* begin *

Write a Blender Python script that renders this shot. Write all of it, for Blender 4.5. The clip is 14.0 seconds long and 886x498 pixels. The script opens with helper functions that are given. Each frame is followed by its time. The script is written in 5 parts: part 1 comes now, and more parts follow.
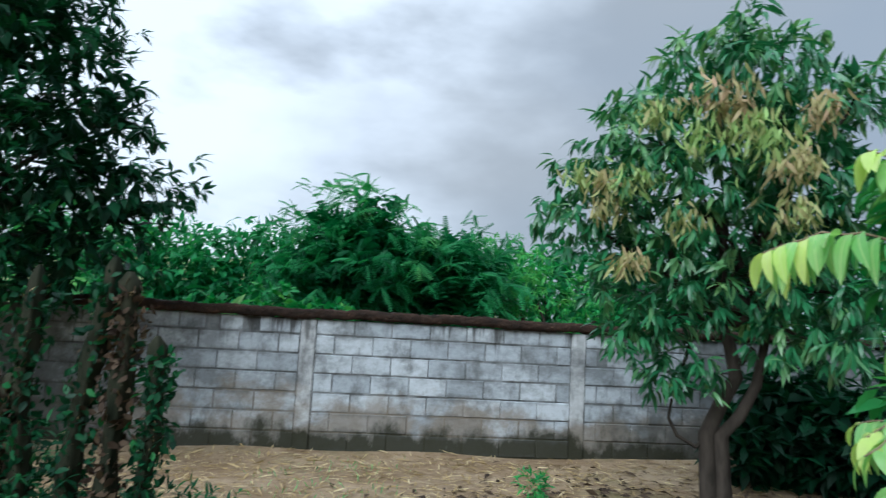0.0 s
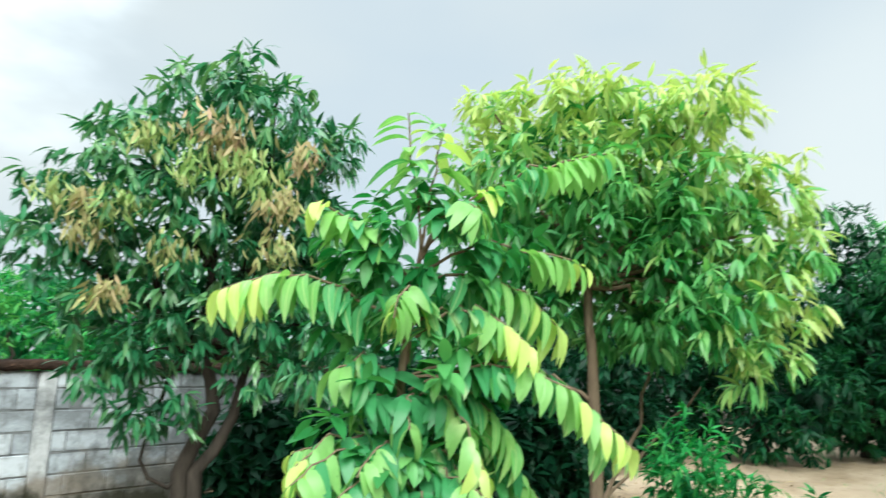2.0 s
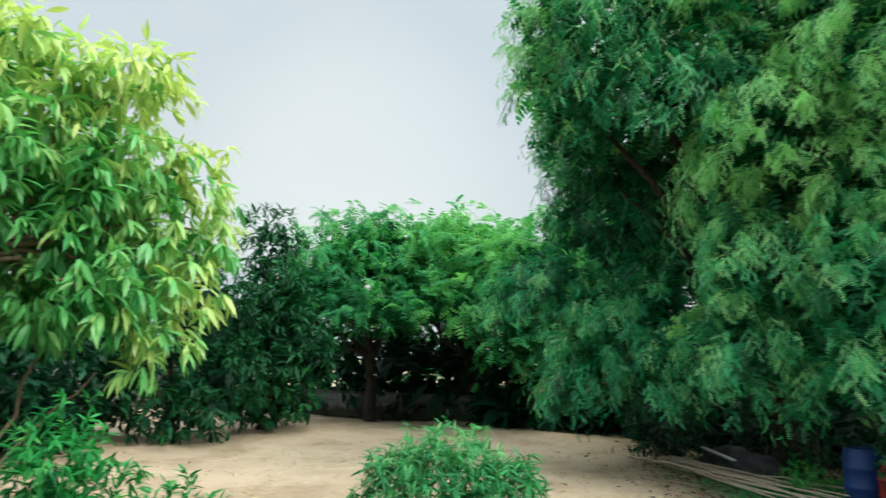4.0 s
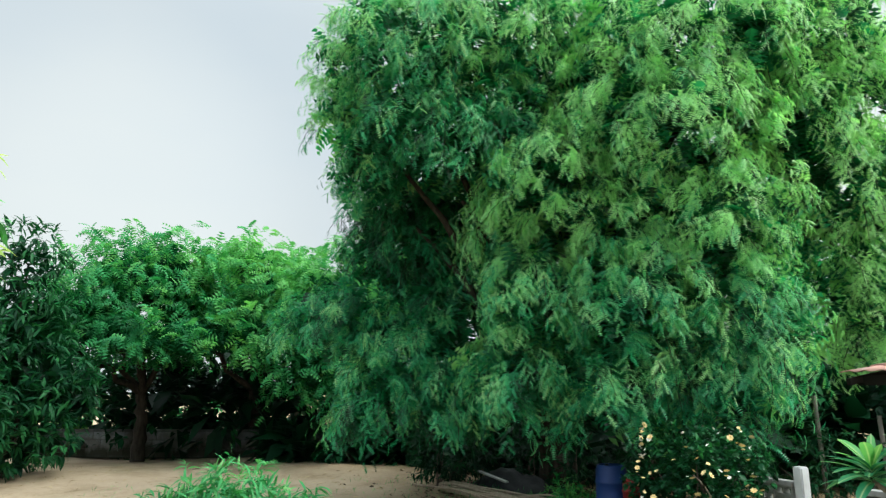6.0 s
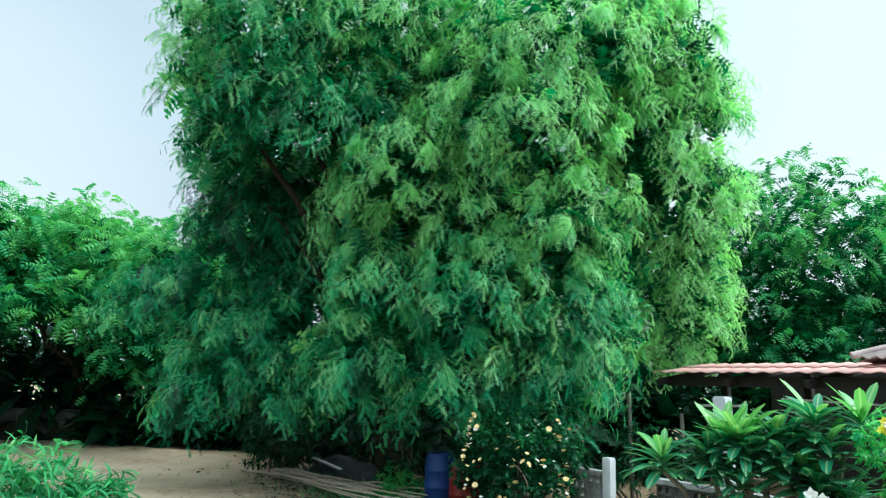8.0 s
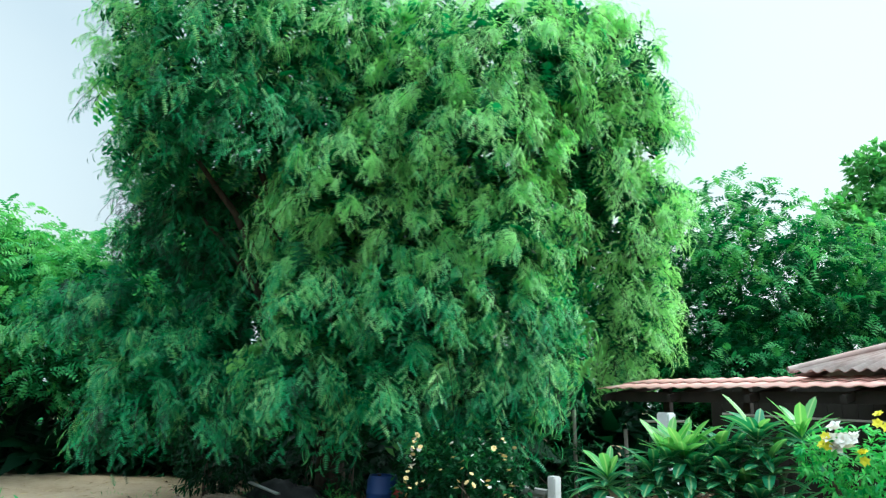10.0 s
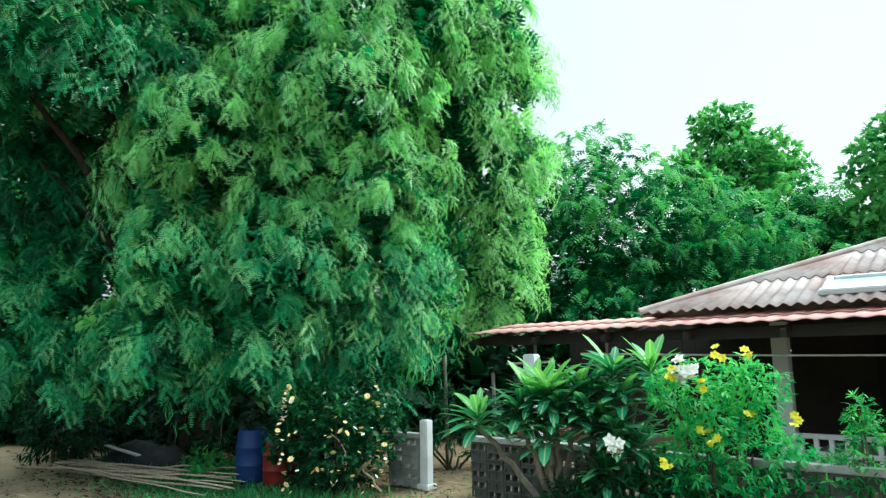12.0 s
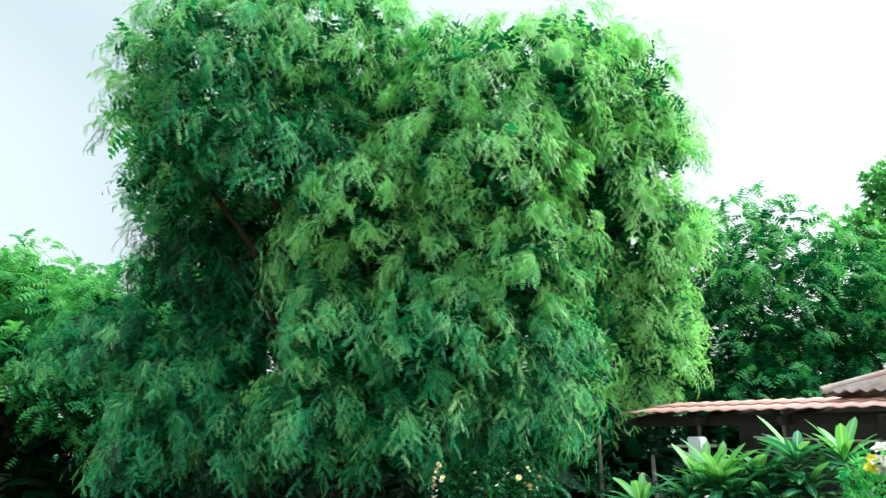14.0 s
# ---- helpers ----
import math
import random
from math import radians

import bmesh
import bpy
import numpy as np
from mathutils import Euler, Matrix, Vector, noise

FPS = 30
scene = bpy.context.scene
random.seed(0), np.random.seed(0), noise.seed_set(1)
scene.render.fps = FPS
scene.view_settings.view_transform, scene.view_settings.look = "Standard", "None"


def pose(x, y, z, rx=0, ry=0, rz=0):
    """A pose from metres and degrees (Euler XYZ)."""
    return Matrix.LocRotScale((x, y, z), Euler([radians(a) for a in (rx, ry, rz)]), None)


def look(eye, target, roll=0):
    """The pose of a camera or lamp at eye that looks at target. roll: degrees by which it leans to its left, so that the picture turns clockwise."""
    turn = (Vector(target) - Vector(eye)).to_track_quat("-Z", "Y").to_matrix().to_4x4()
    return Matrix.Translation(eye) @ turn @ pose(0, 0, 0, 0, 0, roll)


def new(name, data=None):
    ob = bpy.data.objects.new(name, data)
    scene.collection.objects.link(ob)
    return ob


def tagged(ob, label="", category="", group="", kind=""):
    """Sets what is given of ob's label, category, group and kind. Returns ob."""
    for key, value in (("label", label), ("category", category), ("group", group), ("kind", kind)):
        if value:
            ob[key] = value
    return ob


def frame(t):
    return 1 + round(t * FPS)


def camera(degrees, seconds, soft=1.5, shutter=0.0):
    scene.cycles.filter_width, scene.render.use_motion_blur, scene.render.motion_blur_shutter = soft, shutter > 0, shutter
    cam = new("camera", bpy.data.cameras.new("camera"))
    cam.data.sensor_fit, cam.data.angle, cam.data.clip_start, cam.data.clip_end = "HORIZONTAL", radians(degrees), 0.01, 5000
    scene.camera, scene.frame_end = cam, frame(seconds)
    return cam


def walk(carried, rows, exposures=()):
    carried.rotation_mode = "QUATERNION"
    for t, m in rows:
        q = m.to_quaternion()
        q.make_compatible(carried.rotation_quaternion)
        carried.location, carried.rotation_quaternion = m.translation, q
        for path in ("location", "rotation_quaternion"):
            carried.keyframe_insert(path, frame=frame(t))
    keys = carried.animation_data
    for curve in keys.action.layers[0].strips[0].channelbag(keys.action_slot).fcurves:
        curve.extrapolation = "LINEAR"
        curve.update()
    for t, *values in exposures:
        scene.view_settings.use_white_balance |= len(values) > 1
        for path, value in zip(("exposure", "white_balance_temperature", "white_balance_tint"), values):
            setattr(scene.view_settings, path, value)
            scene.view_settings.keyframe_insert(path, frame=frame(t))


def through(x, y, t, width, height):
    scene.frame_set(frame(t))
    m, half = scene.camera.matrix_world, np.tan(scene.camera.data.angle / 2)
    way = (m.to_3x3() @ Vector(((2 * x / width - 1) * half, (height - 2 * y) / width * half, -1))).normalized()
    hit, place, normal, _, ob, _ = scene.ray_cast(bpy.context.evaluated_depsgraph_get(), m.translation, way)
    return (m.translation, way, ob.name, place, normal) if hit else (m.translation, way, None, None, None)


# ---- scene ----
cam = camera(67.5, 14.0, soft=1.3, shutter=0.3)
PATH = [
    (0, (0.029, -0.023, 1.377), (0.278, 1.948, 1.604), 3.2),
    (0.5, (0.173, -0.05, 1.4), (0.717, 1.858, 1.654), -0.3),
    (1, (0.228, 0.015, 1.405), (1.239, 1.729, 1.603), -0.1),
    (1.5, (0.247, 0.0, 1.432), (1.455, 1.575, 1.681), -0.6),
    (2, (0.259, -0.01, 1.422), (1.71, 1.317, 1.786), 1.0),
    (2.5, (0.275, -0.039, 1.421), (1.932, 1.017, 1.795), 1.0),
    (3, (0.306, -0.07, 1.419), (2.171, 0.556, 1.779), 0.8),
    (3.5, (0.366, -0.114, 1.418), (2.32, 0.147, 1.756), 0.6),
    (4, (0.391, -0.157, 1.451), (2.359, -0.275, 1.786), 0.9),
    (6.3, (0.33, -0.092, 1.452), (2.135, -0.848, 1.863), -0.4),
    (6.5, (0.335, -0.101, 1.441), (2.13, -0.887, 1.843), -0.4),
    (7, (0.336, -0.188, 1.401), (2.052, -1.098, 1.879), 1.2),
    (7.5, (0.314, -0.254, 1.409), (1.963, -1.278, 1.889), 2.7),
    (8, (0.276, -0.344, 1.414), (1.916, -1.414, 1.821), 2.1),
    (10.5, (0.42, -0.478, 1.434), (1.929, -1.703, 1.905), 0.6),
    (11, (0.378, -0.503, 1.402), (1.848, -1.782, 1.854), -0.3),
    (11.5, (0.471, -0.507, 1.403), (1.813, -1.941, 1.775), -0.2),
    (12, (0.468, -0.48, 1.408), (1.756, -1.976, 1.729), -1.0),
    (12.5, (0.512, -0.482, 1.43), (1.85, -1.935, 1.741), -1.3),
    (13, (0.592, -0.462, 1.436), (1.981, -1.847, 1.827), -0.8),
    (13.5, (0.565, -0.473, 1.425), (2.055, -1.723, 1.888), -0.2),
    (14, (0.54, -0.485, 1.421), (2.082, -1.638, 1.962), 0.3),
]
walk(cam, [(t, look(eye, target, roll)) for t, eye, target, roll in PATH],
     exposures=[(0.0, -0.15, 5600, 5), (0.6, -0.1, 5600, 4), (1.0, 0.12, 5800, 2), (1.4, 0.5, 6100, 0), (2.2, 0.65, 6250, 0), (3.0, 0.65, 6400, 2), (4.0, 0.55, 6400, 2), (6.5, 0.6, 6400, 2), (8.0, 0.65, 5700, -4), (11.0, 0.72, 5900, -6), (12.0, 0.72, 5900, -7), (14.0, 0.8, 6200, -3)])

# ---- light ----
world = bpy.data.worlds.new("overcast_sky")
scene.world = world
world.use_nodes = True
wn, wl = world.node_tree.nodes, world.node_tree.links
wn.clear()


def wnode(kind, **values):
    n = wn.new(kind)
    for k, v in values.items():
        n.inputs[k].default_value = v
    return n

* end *
* begin *

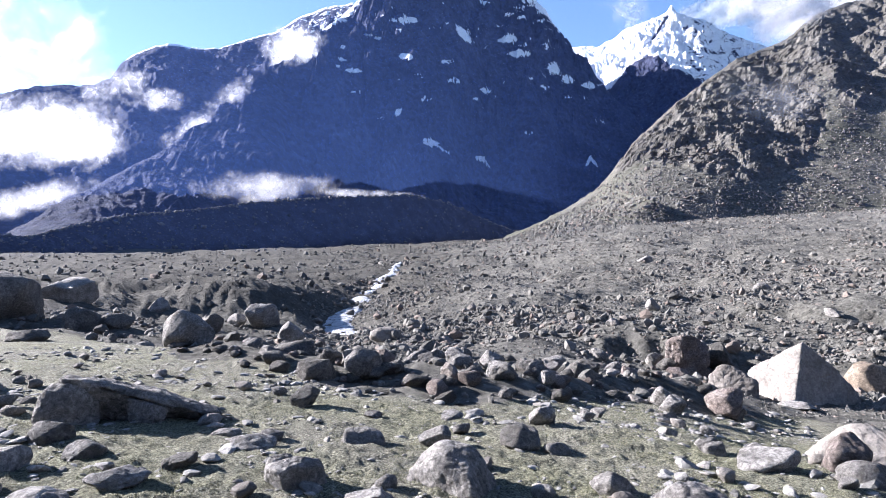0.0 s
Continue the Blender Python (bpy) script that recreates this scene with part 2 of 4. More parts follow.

* end *

*AIM OF THE TASK*. All lines in the data that contain the word "rows" should be copied.

*EXERCISE RESULT*.
def walk(carried, rows, exposures=()):
    for t, m in rows:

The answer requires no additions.